'''

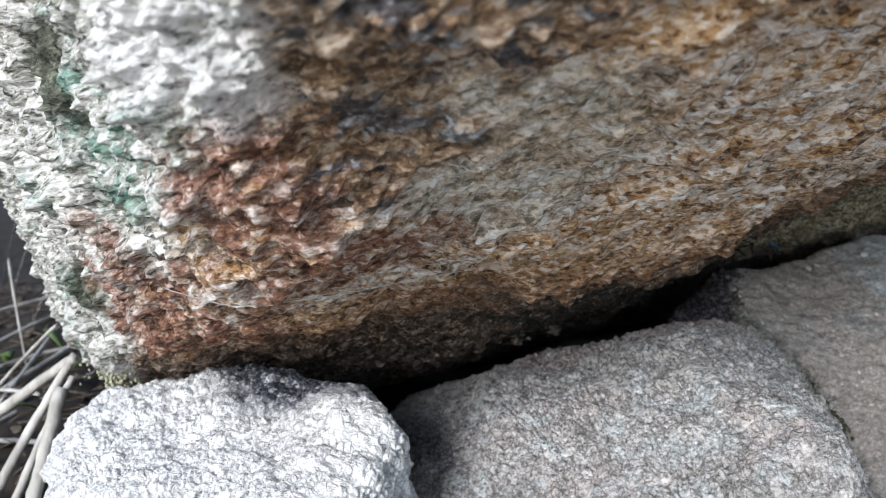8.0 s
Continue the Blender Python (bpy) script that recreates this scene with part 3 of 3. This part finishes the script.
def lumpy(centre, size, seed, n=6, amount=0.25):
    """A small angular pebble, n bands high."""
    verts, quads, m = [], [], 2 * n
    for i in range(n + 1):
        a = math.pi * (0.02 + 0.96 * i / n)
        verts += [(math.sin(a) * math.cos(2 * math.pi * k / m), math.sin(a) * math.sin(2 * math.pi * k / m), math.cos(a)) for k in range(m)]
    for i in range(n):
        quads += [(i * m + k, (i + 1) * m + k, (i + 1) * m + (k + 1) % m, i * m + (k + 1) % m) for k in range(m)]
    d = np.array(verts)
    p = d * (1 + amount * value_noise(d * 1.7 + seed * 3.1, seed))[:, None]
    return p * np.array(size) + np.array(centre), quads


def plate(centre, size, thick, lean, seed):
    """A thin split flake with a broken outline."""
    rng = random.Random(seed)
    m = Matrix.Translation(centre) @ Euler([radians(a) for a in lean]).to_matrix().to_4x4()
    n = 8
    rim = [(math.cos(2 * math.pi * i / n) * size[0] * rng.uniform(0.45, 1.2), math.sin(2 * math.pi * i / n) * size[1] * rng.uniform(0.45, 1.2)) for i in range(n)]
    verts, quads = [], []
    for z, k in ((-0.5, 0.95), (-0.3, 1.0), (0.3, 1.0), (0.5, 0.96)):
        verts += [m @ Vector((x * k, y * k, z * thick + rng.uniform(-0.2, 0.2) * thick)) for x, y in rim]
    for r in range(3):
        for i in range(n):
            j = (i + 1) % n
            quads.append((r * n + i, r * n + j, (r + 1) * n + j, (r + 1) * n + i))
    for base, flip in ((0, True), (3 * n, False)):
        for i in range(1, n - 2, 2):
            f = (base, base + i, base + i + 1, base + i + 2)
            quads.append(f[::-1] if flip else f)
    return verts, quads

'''

● TASK BRIEF: Write out the whole listing again, exactly, with no pictures.

● TASK RESPONSE:
8.0 s
Continue the Blender Python (bpy) script that recreates this scene with part 3 of 3. This part finishes the script.
def lumpy(centre, size, seed, n=6, amount=0.25):
    """A small angular pebble, n bands high."""
    verts, quads, m = [], [], 2 * n
    for i in range(n + 1):
        a = math.pi * (0.02 + 0.96 * i / n)
        verts += [(math.sin(a) * math.cos(2 * math.pi * k / m), math.sin(a) * math.sin(2 * math.pi * k / m), math.cos(a)) for k in range(m)]
    for i in range(n):
        quads += [(i * m + k, (i + 1) * m + k, (i + 1) * m + (k + 1) % m, i * m + (k + 1) % m) for k in range(m)]
    d = np.array(verts)
    p = d * (1 + amount * value_noise(d * 1.7 + seed * 3.1, seed))[:, None]
    return p * np.array(size) + np.array(centre), quads


def plate(centre, size, thick, lean, seed):
    """A thin split flake with a broken outline."""
    rng = random.Random(seed)
    m = Matrix.Translation(centre) @ Euler([radians(a) for a in lean]).to_matrix().to_4x4()
    n = 8
    rim = [(math.cos(2 * math.pi * i / n) * size[0] * rng.uniform(0.45, 1.2), math.sin(2 * math.pi * i / n) * size[1] * rng.uniform(0.45, 1.2)) for i in range(n)]
    verts, quads = [], []
    for z, k in ((-0.5, 0.95), (-0.3, 1.0), (0.3, 1.0), (0.5, 0.96)):
        verts += [m @ Vector((x * k, y * k, z * thick + rng.uniform(-0.2, 0.2) * thick)) for x, y in rim]
    for r in range(3):
        for i in range(n):
            j = (i + 1) % n
            quads.append((r * n + i, r * n + j, (r + 1) * n + j, (r + 1) * n + i))
    for base, flip in ((0, True), (3 * n, False)):
        for i in range(1, n - 2, 2):
            f = (base, base + i, base + i + 1, base + i + 2)
            quads.append(f[::-1] if flip else f)
    return verts, quads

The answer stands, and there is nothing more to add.